Сегодня мы поговорим о сфере культуры, о сфере общественного бытия, в котором будущее наступает с очень большим трудом. Это академическая или классическая музыка, следующая своим уже 100-200 лет назад заведенным форматам: празднично одетые люди собираются в семь вечера в концертные залы, на сцену выходят музыканты, одетые во фраки, и люди в тишине благоговейно внимают звукам музыки.

Классическая музыка в каком-то смысле похожа на престарелую вдовствующую императрицу, которую все уважают, но которой никто не может сказать, что она уже много лет носит одни и те же платья. Так что же такое классическая музыка сегодня, может ли она измениться, каков формат ее бытования в XXI веке? Посмотрим сюжет нашего корреспондента Антона Смирнова.

К XIX веку музыка осталась наедине с собой, стала осмыслять самою себя

Антон Смирнов: В прежние времена звучание и строй музыки, да и саму музыку во многом определяли внешние факторы: заказ аристократа, партитура для церкви или народная ярмарка. Даже не существовало такого слова как "композитор", а записи часто оставались без подписи.
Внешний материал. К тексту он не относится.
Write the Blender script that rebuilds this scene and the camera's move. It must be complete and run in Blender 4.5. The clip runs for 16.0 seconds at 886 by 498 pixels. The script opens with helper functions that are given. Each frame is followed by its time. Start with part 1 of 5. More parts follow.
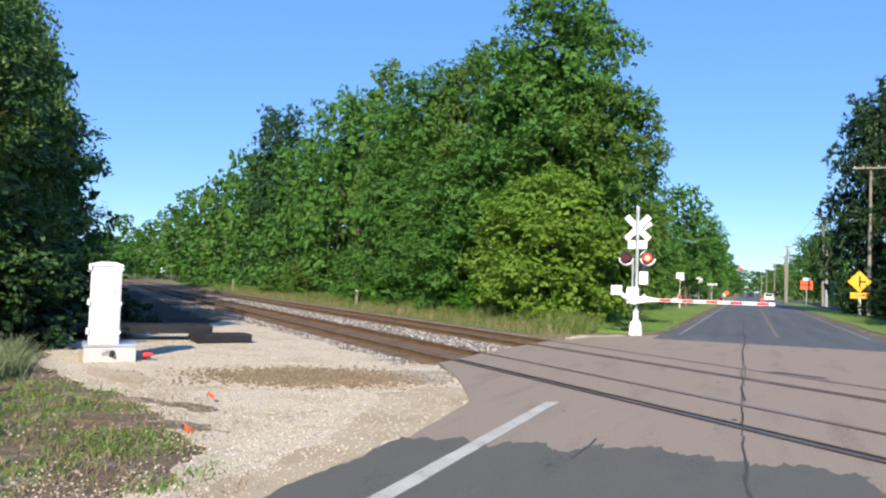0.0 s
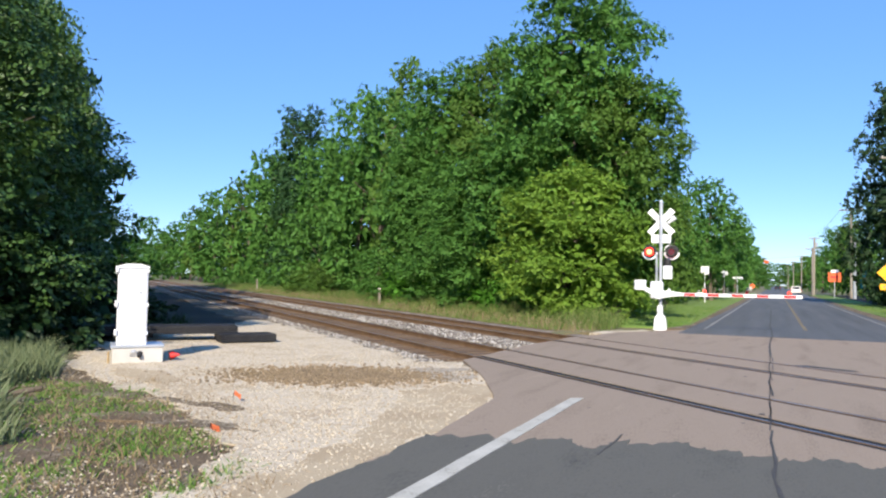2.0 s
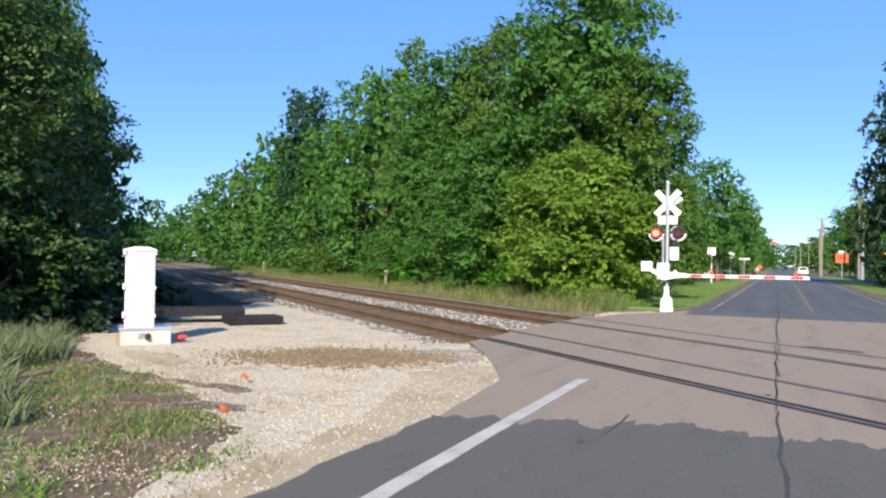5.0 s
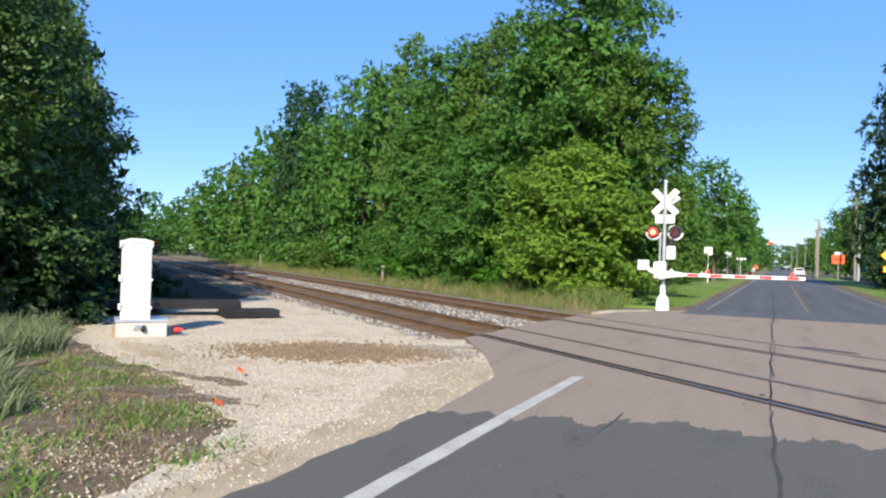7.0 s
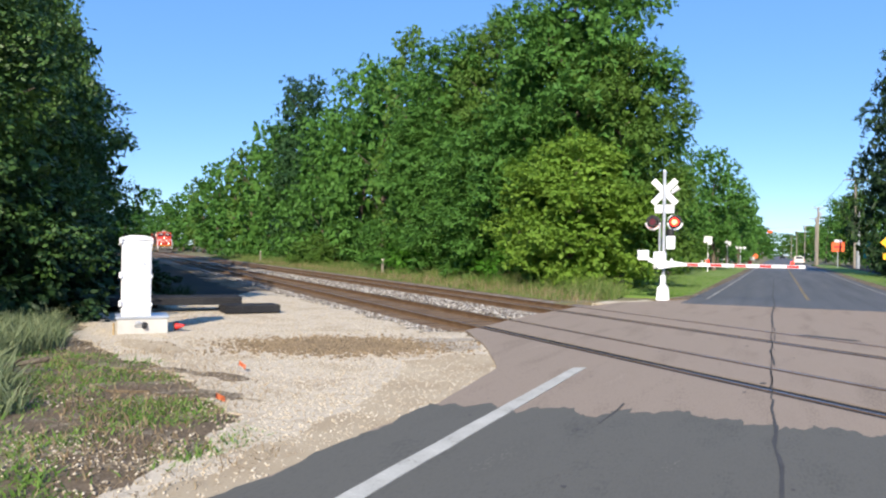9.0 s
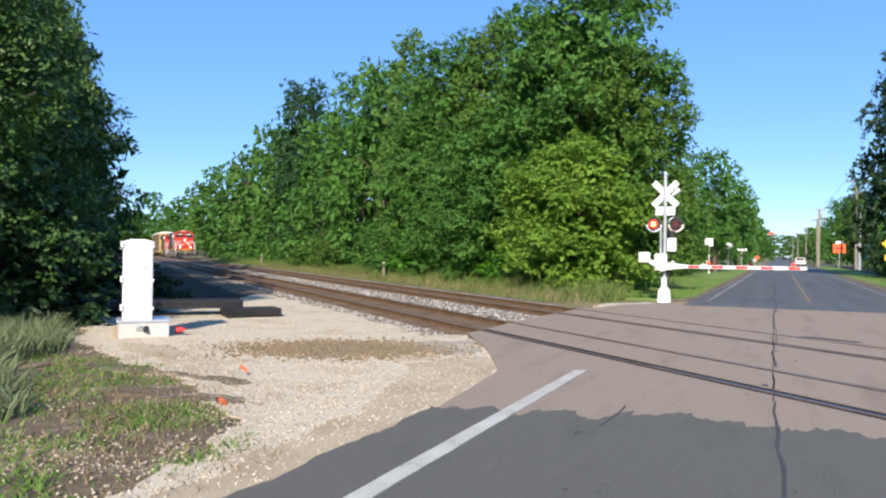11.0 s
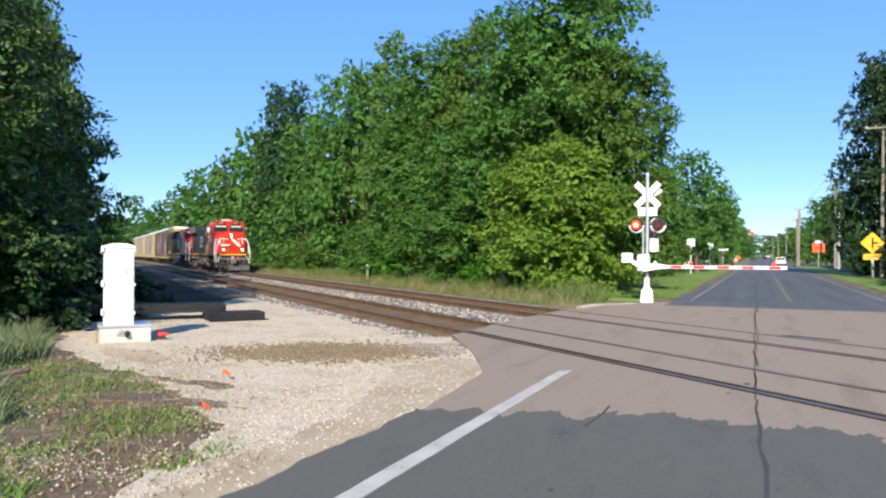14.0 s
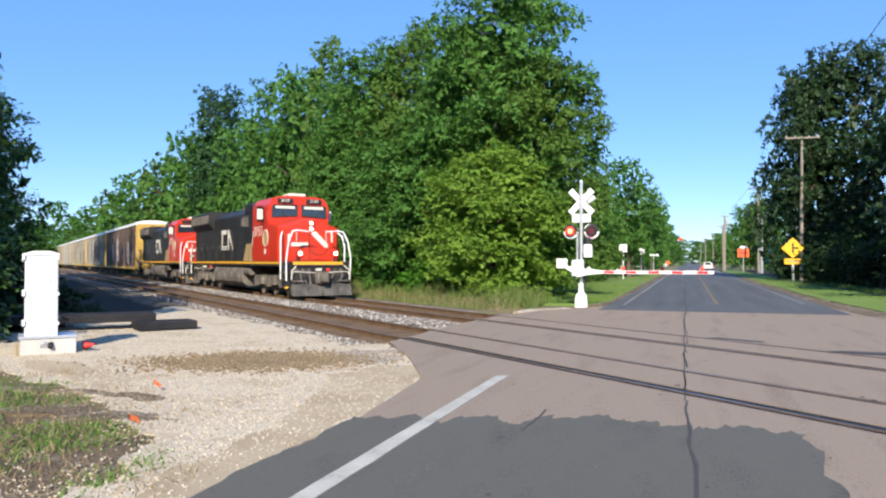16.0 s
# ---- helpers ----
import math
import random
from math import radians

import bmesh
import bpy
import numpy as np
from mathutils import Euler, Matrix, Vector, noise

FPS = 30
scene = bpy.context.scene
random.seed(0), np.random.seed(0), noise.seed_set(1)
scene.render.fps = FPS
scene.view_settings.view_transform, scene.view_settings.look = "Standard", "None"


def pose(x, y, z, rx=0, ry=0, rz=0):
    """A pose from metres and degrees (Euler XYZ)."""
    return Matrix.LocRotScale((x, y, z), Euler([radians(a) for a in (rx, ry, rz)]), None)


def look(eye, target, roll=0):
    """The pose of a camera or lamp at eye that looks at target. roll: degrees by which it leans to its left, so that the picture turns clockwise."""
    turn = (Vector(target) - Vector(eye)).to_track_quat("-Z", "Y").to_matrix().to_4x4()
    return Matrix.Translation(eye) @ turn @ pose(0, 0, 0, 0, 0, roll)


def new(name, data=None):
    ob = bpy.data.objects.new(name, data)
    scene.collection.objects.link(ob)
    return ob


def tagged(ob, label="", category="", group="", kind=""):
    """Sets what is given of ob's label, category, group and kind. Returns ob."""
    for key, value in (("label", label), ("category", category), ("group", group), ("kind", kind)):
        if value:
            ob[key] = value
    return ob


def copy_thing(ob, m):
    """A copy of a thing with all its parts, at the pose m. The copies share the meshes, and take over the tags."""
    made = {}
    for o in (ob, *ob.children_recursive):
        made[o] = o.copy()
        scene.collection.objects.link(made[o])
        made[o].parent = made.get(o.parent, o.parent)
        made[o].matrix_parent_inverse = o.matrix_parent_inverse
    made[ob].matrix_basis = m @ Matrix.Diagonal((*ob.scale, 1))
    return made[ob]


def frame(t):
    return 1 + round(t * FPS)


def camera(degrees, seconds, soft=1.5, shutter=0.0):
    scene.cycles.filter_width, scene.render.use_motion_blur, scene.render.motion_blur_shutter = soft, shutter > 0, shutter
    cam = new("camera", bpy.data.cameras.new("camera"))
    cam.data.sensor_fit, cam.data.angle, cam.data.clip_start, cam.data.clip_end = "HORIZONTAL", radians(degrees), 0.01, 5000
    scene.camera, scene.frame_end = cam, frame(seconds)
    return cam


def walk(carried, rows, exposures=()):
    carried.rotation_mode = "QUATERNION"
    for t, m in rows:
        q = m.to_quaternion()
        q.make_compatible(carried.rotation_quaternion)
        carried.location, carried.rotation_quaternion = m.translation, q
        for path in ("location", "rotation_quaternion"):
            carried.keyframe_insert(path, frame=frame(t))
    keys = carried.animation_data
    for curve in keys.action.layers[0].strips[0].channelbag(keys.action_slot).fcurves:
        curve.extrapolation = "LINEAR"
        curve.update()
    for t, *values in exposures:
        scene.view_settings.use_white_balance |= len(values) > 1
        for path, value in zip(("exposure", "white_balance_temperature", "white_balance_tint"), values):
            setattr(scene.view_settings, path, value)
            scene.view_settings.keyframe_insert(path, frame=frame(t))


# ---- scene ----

К XIX веку наметился перелом, музыка осталась наедине с собой, стала осмыслять самою себя. Теперь за нотными знаками стояли определенные люди, которые пытались и пытаются дать ответы на вопросы: что есть музыка, для чего она и какой должна быть? Вопросы породили эксперименты, а они - десятки эстетических языков.

В настоящие дни пространство музыки предельно атомизировано, существуют сотни жанров, в то время как академическую музыку определяет использование нотации и привязка к институции, театру или опере. Современный композитор ищет пути для того, чтобы преодолеть эту разобщенность, найти новую универсальность и добиться полной свободы от внешних факторов.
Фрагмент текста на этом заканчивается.